Cette agressivité fiscale est-elle résolument illégitime et doit-elle conduire à en faire un critère d'attribution des fonds structurels , ainsi que l'a proposé en septembre 2004 M. Nicolas Sarkozy, ministre d'Etat, ministre de l'économie, des finances et de l'industrie ? Votre rapporteur spécial considère que ce type d'argument, s'il doit être utilisé avec précaution, a néanmoins une forte justification comptable et surtout psychologique.

Certes, les fonds structurels attribués à ces pays (qui demeurent plafonnés à 4 % de leur PIB afin de tenir compte des capacités d'absorption) correspondent à un engagement de l'Union et ont nécessité d'importantes mesures de modernisation et de structuration de la part des récipiendaires. L'utilisation de l'arme fiscale pour accélérer le processus de convergence, outre qu'elle connaît des limites évoquées précédemment, pourrait également ne pas être analysée comme un « manque de loyauté » à l'égard des Quinze, dans une zone économique où prime le libre-échange et où la souveraineté fiscale a encore de nombreux partisans parmi les Etats-membres.

Votre rapporteur spécial estime néanmoins que la concomitance du dumping fiscal et de volumes importants de fonds structurels manifeste une certaine incohérence qui risque non seulement d'exercer un impact psychologique négatif sur la volonté des Quinze d'intégrer pleinement les nouveaux Etats membres, mais peut également contrevenir à l'objectif de renforcement de la compétitivité à l'échelle de l'Union. Quel que soit le sort qui sera réservé à la proposition de M. Nicolas Sarkozy, elle a le mérite de poser le débat.

Par le défi financier et le « défi du nombre » qu'ils représentent, l'élargissement actuel et les prochaines étapes (Bulgarie, Croatie, Roumanie et potentiellement la Turquie) constituent donc des incitations supplémentaires à une rénovation des outils de la politique budgétaire européenne.

* 13 Les dix nouveaux membres contribuent à accroître la population de l'Union de 20 %, mais son PIB de 5 %. Seuls Malte, Chypre, la République tchèque et la Slovénie ont un PIB par habitant supérieur à 60 % de la moyenne de l'Union à 25. En outre selon le troisième rapport annuel sur la cohésion de la Commission européenne, le PIB moyen par habitant de l'UE chute de 12,5 % en termes nominaux, et de 8 % en parité de pouvoir d'achat.

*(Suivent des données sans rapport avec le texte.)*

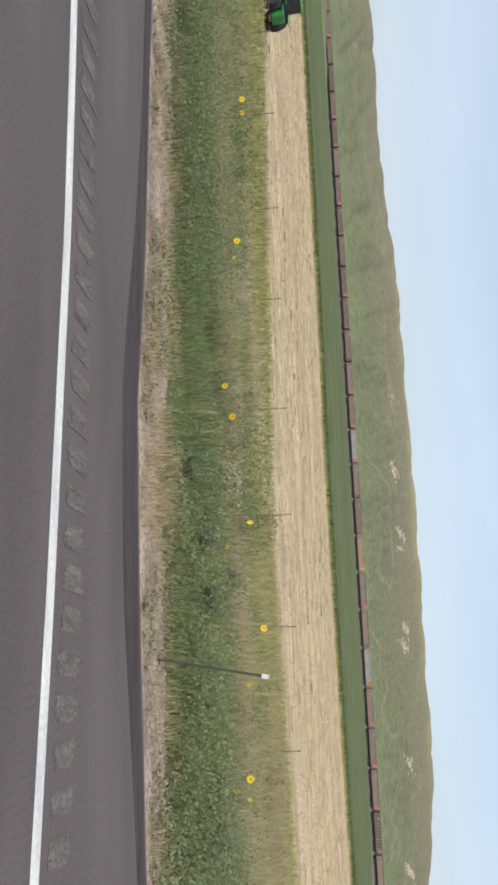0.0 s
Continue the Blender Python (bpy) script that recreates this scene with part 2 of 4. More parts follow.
def mirror_material(name, tint):
    m = bpy.data.materials.new(name)
    m.use_nodes = True
    n, l = m.node_tree.nodes, m.node_tree.links
    b = n["Principled BSDF"]
    b.inputs["Metallic"].default_value, b.inputs["Roughness"].default_value = 1.0, 0.004
    mottle = n.new("ShaderNodeTexNoise")
    mottle.inputs["Scale"].default_value, mottle.inputs["Detail"].default_value = 14.0, 8.0
    ramp = n.new("ShaderNodeValToRGB")
    ramp.color_ramp.elements[0].position, ramp.color_ramp.elements[0].color = 0.35, (*[c * 0.93 for c in tint], 1)
    ramp.color_ramp.elements[1].position, ramp.color_ramp.elements[1].color = 0.7, (*tint, 1)
    tc = n.new("ShaderNodeTexCoord")
    l.new(tc.outputs["Object"], mottle.inputs["Vector"])
    l.new(mottle.outputs["Fac"], ramp.inputs["Fac"])
    l.new(ramp.outputs["Color"], b.inputs["Base Color"])
    # a thin uneven diffuse film over the whole glass, raising its darkest tones
    film = n.new("ShaderNodeBsdfDiffuse")
    film.inputs["Color"].default_value = (0.45, 0.42, 0.38, 1)
    spots = n.new("ShaderNodeTexVoronoi")
    spots.inputs["Scale"].default_value = 27.0
    l.new(tc.outputs["Object"], spots.inputs["Vector"])
    dots = n.new("ShaderNodeMapRange")
    dots.inputs["From Min"].default_value, dots.inputs["From Max"].default_value = 0.018, 0.042
    dots.inputs["To Min"].default_value, dots.inputs["To Max"].default_value = 0.55, 0.0
    l.new(spots.outputs["Distance"], dots.inputs["Value"])
    both = n.new("ShaderNodeMath")
    both.operation, both.use_clamp = "ADD", True
    mix = n.new("ShaderNodeMixShader")
    cover = n.new("ShaderNodeMapRange")
    cover.inputs["From Min"].default_value, cover.inputs["From Max"].default_value = 0.3, 0.75
    cover.inputs["To Min"].default_value, cover.inputs["To Max"].default_value = 0.14, 0.23
    l.new(mottle.outputs["Fac"], cover.inputs["Value"])
    l.new(cover.outputs["Result"], both.inputs[0])
    l.new(dots.outputs["Result"], both.inputs[1])
    l.new(both.outputs["Value"], mix.inputs["Fac"])
    l.new(b.outputs["BSDF"], mix.inputs[1])
    l.new(film.outputs["BSDF"], mix.inputs[2])
    l.new(mix.outputs["Shader"], n["Material Output"].inputs["Surface"])
    return m


MIRROR = mirror_material("mirror glass", (0.81, 0.78, 0.725))


def hill_material():
    """Rough pasture: brighter at the foot, olive higher up, paler along the tops, with thin pale lines."""
    m = bpy.data.materials.new("hill pasture")
    m.use_nodes = True
    n, l = m.node_tree.nodes, m.node_tree.links
    b = n["Principled BSDF"]
    b.inputs["Roughness"].default_value, b.inputs["Specular IOR Level"].default_value = 1.0, 0.1
    tc = n.new("ShaderNodeTexCoord")
    sep = n.new("ShaderNodeSeparateXYZ")
    l.new(tc.outputs["Object"], sep.inputs["Vector"])
    big = n.new("ShaderNodeTexNoise")
    big.inputs["Scale"].default_value, big.inputs["Detail"].default_value = 0.014, 7.0
    big.inputs["Roughness"].default_value = 0.62
    slope = n.new("ShaderNodeMapping")
    slope.inputs["Scale"].default_value = (1.0, 0.16, 1.6)       # the flanks are seen almost edge on
    l.new(tc.outputs["Object"], slope.inputs["Vector"])
    l.new(slope.outputs["Vector"], big.inputs["Vector"])
    lift = n.new("ShaderNodeMath")
    lift.operation = "MULTIPLY_ADD"
    lift.inputs[1].default_value, lift.inputs[2].default_value = 46.0, -23.0
    l.new(big.outputs["Fac"], lift.inputs[0])
    add = n.new("ShaderNodeMath")
    l.new(sep.outputs["Z"], add.inputs[0])
    l.new(lift.outputs["Value"], add.inputs[1])
    rng = n.new("ShaderNodeMapRange")
    rng.inputs["From Min"].default_value, rng.inputs["From Max"].default_value = -5.0, 105.0
    l.new(add.outputs["Value"], rng.inputs["Value"])
    # the distance haze is put into these colours as lower saturation
    ramp = n.new("ShaderNodeValToRGB")
    ramp.color_ramp.elements[0].position, ramp.color_ramp.elements[0].color = 0.02, (0.146, 0.176, 0.082, 1)
    ramp.color_ramp.elements[1].position, ramp.color_ramp.elements[1].color = 1.0, (0.240, 0.217, 0.118, 1)
    for p, c in ((0.12, (0.138, 0.150, 0.078, 1)), (0.26, (0.138, 0.138, 0.080, 1)), (0.50, (0.152, 0.143, 0.090, 1)), (0.78, (0.166, 0.151, 0.095, 1))):
        el = ramp.color_ramp.elements.new(p)
        el.color = c
    l.new(rng.outputs["Result"], ramp.inputs["Fac"])
    fine = n.new("ShaderNodeTexNoise")
    fine.inputs["Scale"].default_value, fine.inputs["Detail"].default_value = 0.30, 9.0
    fine.inputs["Roughness"].default_value = 0.7
    l.new(slope.outputs["Vector"], fine.inputs["Vector"])
    g = n.new("ShaderNodeMapRange")
    g.inputs["From Min"].default_value, g.inputs["From Max"].default_value = 0.3, 0.7
    g.inputs["To Min"].default_value, g.inputs["To Max"].default_value = 0.58, 1.34
    l.new(fine.outputs["Fac"], g.inputs["Value"])
    # thin pale broken lines that follow one level of a noise
    pale_line = n.new("ShaderNodeTexNoise")
    pale_line.inputs["Scale"].default_value, pale_line.inputs["Detail"].default_value = 0.0075, 3.0
    pale_line.inputs["Distortion"].default_value = 0.6
    l.new(slope.outputs["Vector"], pale_line.inputs["Vector"])
    off = n.new("ShaderNodeMath")
    off.operation = "SUBTRACT"
    off.inputs[1].default_value = 0.52
    l.new(pale_line.outputs["Fac"], off.inputs[0])
    mag = n.new("ShaderNodeMath")
    mag.operation = "ABSOLUTE"
    l.new(off.outputs["Value"], mag.inputs[0])
    thin = n.new("ShaderNodeMapRange")
    thin.inputs["From Min"].default_value, thin.inputs["From Max"].default_value = 0.003, 0.013
    thin.inputs["To Min"].default_value, thin.inputs["To Max"].default_value = 0.36, 0.0
    l.new(mag.outputs["Value"], thin.inputs["Value"])
    broken = n.new("ShaderNodeMath")
    broken.operation = "MULTIPLY"
    l.new(thin.outputs["Result"], broken.inputs[0])
    l.new(big.outputs["Fac"], broken.inputs[1])
    # lays the pale line colour over the pasture tones
    worn = n.new("ShaderNodeMix")
    worn.data_type = "RGBA"
    worn.inputs["B"].default_value = (0.36, 0.32, 0.20, 1)
    l.new(broken.outputs["Value"], worn.inputs["Factor"])
    l.new(ramp.outputs["Color"], worn.inputs["A"])
    mul = n.new("ShaderNodeVectorMath")
    mul.operation = "SCALE"
    l.new(worn.outputs["Result"], mul.inputs[0])
    l.new(g.outputs["Result"], mul.inputs["Scale"])
    l.new(mul.outputs["Vector"], b.inputs["Base Color"])
    return m


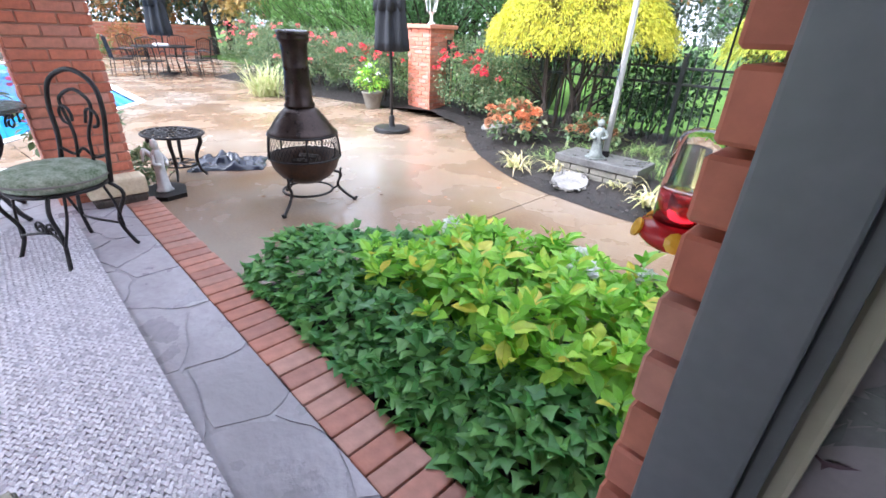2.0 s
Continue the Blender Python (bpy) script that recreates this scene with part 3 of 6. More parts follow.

* 14 Rapport d'information n° 389 (2003-2004) de M. Philippe Marini, fait au nom de la commission des finances et déposé le 30 juin 2004.

* 15 Compte tenu également du niveau de PIB de certains des nouveaux membres, des structures et du degré d'ouverture économique propres à chaque pays, ainsi que du rythme de rattrapage constaté par le passé pour les Etats de la cohésion (Espagne, Grèce, Portugal, et Irlande jusqu'en 2004), la convergence macro-économique entre les Quinze et les Dix pourrait prendre plusieurs dizaines d'années. Notre collègue Philippe Marini relève que :

« Outre les cas de la Slovénie et de Chypre, déjà perçus comme économiquement proches des Quinze, les Etats baltes pourraient ainsi tirer parti d'une bonne insertion dans le commerce intra-européen et de la poursuite d'une croissance déjà élevée, au point que certains observateurs pronostiquent un scénario de type irlandais. La Slovaquie et la Hongrie manifestent également un rythme de rattrapage soutenu (deux points par an). La Pologne paraît en revanche handicapée par le poids de l'agriculture (20 % de la population active), un taux de chômage élevé avec 20 %, et un déficit public proche de 7 % ».

* 16 En 2004, l'Estonie applique exonère ainsi les bénéfices réinvestis, tandis que la Lettonie et la Lituanie appliquent un taux de 15 %, quelle que soit l'affectation des bénéfices.

* 17 « Une décennie de réformes fiscales en Europe : la France à la traîne » - Rapport d'information n° 343 (2002-2003) de MM. Joël Bourdin et Philippe Marini.